The integrated photonics concept is the application of thin-film technology to optical circuits and devices for the purpose of achieving efficient, high-performance, and economical optical systems. Photons are guided on a planar chip by integrated photonic waveguides. The field can be viewed as the optical equivalent of microelectronics for integrated circuits. It concerns the physics of light waves in thin films, materials and losses, light coupling, and nonlinear interactions in waveguide structures. In addition to its inherent compactness, stability, and reproducibility, a primary advantage is the optical confinement of the guided-waves which yield high electric fields at low absolute power levels.

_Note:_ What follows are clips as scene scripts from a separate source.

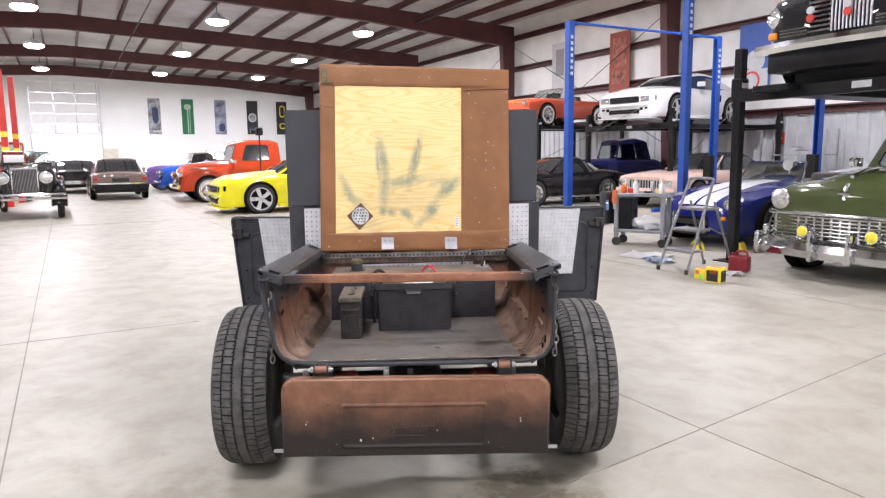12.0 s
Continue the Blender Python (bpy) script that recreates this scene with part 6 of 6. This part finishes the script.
green = make_car("saloon_car", "olive-green 1940s saloon with heavy chrome grille and yellow fog lamps", "vintage car", place(5.92, 1.93), GREEN)
chrome_front(green)
lifted = make_car("saloon_car", "black 1940s saloon with chrome front raised on a four-post lift", "vintage car", place(6.1, 2.2, 2.11), dict(GREEN, paint="paint_black", lamps=((0.02, 0.75, 0.74, 0.105, "lens"),),
                  grilles=((0.07, -0.34, -0.1, 0.5, 0.95, 9, "h", "chrome"), (0.07, -0.1, 0.34, 0.5, 0.95, 11, "v", "steel"), (0.06, -0.68, -0.36, 0.5, 0.6, 3, "h", "chrome"), (0.06, 0.36, 0.68, 0.5, 0.6, 3, "h", "chrome")), bumpers=((0.2, 0.98, 0.4, 0.12, 0.14, "chrome"),),
                  extras=((-0.5, 0.04, -0.84, 0.84, 0.14, 0.44, "lift_black", "valance"), (-4.4, -0.3, -0.72, 0.72, 0.02, 0.5, "lift_black", "underbody"), (0.0, 0.08, 0.72, 0.82, 0.5, 0.58, "amber", "indicator"),)))
for sd in (-1, 1):
    for nm, mt, z in (("badge_disc", "banner_grey", 0.74), ("badge_disc", "red_ink", 0.66)):
        bm = B()
        cyl(bm, (0.1, sd * 0.2 - 0.1, z), (1, 0, 0), 0.04, 0.02, 16)
        part(nm, bm, M[mt], lifted)

make_car("convertible_car", "pale pink convertible with black soft top", "car", place(11.4, 10.2, 0, 186), dict(
    paint="paint_pink",
    body=[(0.0, 0.8, 0.36, 0.72, 0.78), (-0.1, 0.88, 0.28, 0.78, 0.86), (-1.4, 0.92, 0.26, 0.86, 0.95), (-2.6, 0.92, 0.26, 0.88, 0.95), (-4.2, 0.9, 0.28, 0.88, 0.97), (-4.95, 0.84, 0.4, 0.82, 0.9)],
    cabin=[(-1.75, 0.76, 0.92, 0.7, 0.94), (-2.3, 0.76, 0.92, 0.6, 1.3), (-3.1, 0.76, 0.93, 0.6, 1.34), (-3.6, 0.76, 0.94, 0.6, 1.22), (-4.0, 0.74, 0.95, 0.66, 0.97)], top="black_ink", cpost=0.4,
    wheels=(-0.9, -3.9, 0.33, 0.2, 0.76, "cap"), lamps=(), grilles=((0.01, -0.5, 0.5, 0.5, 0.7, 12, "v", "steel"),), bumpers=((0.06, 0.88, 0.44, 0.14, 0.05, "paint_pink"),),
    extras=((-0.03, 0.02, 0.54, 0.8, 0.54, 0.7, "lens", "headlamp"),)))
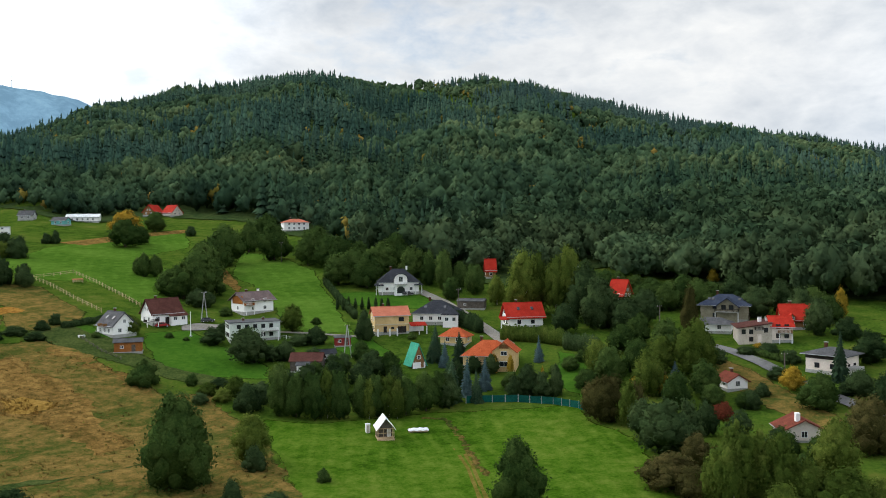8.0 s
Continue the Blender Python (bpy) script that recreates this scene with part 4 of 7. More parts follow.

Driven by the communication bottleneck in very-large-scale integration (VLSI) electronics, significant momentum in silicon photonics has recently occurred, yielding a potential explosion of applications in sensors, optical interconnects, integrated microsystems, and computing. Integrated optics in silicon is particularly attractive because it is compatible with well-developed and cost-efficient complementary metal-oxide-semiconductor (CMOS) technology and can be integrated with electronic devices monolithically. For operation at 1.55 μm wavelength, single-mode silicon strip waveguides surrounded by a silicon dioxide cladding have submicrometer cross sections of typically 450 nm by 250 nm due to the high contrast between the refractive indices of silicon (3.48) and silicon dioxide (1.44). Highly confined optical modes allow for densely integrated waveguides and small radius of curvature waveguide bends. Key components have been demonstrated in silicon including optically pumped lasers, dense optical waveguide interconnects, compact filters, low power switches, and high-speed electrical-to-optical and optical-to-electrical converters.
Conventional demonstrations of photoluminescence (PL) and electroluminescence (EL) in silicon (Si) have involved a wide variety of dopants in Si including Er/Si-nanoclusters, optically active hydrogen (H) defects caused by ion implantation or plasma treatment, Y—Er disilicate films, dislocation loops due to B doping, C doping, and ion implantation of Si self-interstitials. Of these demonstrations, only H defects from surface plasma treatment have demonstrated room temperature EL in the 1550 nm telecommunications wavelength range while operating near CMOS-compatible voltages. Other demonstrations of EL in Si emit at shorter wavelengths (less than 1200 nm), emit only at cryogenic temperatures, or require bias voltages of 50 V or larger for measurable emission. In other words, these other demonstrations of electrically driven light emission in silicon are not feasible for use in integrated optical systems.